In other words, Lewis’s insistence on accepting even the unpalatable elements of Christianity (whatever those might be to a particular person) stems from his earlier arguments about humanity’s fallen nature. Because humanity has “departed from the total plan,” it’s only to be expected that we would find that plan difficult to understand or accept. In Lewis’s estimation, it’s therefore necessary to take it as an article of faith that these precepts truly are in humanity’s best interest (in much the same way that, for example, Lewis takes it on faith that baptism is one of the ways in which humanity can share in Christ’s nature, even if he doesn’t understand how).
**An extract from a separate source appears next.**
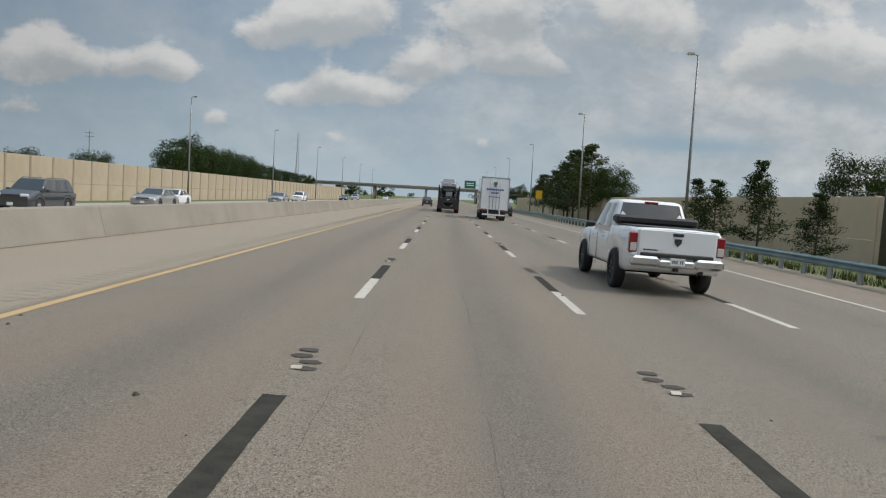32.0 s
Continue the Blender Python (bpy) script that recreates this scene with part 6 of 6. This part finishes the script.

Relatedly, one idea that is beginning to emerge in these chapters is (as Lewis will later put it) the notion that Christianity is both easy and hard. As adamant as Lewis is about the need for Christians to try to live up to certain moral standards, he is also deeply critical of the urge to judge others for perceived sins. This is itself obviously a Christian precept (“judge not, that ye be not judged”), but it’s one that Lewis spends some time unpacking in this section. As he sees it, there is a tendency to focus on certain obviously bad actions (his example is alcoholism, though again, many would now argue that this is a disorder rather than a vice). This, however, is to misunderstand the nature of Christian morality, which isn’t concerned with outward effects but rather with becoming a particular kind of person. As a result, a seemingly innocuous act may actually be just as sinful as a clearly harmful one:

A man who makes his golf or his motor-bicycle the centre of his life […] is being just as ‘intemperate’ as someone who gets drunk every evening. Of course, it does not show on the outside so easily: bridge-mania or golf-mania do not make you fall down in the middle of the road. But God is not deceived by externals (79).

The upshot is a religion that offers hope and forgiveness to everyone, but that also distinguishes far less between “major” and “minor” missteps than people are naturally inclined to do.